Em suma, só o casal pode se casar por vontade própria, mas desde que a lei o permita. É a lei quem transforma nubentes em esposos, não eles mesmos por conta própria (art. 1.514, com sublinhado meu: "o casamento se realiza no momento em que o homem e a mulher manifestam, perante o juiz, a sua vontade de estabelecer vínculo conjugal, e o juiz os declara casados") ou a autoridade religiosa, cujo ofício produz efeitos legais (números 1.515 e 1.516). Mas vocês conhecem pares que nunca se casaram e se apresentam como tal, usam alianças grossas nos dedos anulares esquerdos e até comemoram aniversário do casório, que nunca aconteceu.

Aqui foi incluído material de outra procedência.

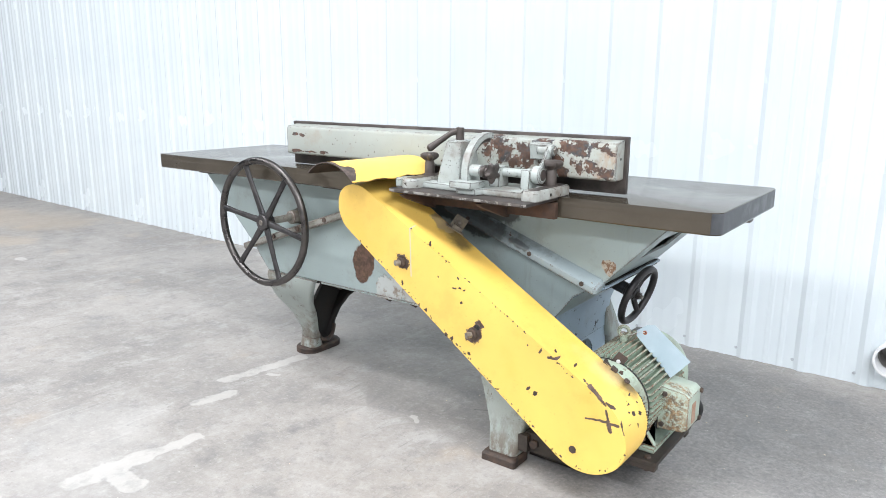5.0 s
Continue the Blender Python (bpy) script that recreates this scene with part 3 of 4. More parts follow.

Não é o casamento que inventa o amor. É o contrário, claro: este engendrou aquele. Ou por outra: o casamento é o aspecto jurídico do amor, é a sua dimensão não-privada, "social". O amor veio primeiro, antes de as pessoas se juntarem de maneira exclusiva e notória, seja em casamentos plenos, protocasamentos ou até em uniões rigorosamente ilícitas (por ex., entre irmãos, ou entre pai e filha). Portanto, acho que convém pesquisar, nem que seja aproximadamente e com todos os riscos, QUANDO começou o amor, o que pretendo fazer em meus próximos quatro artigos.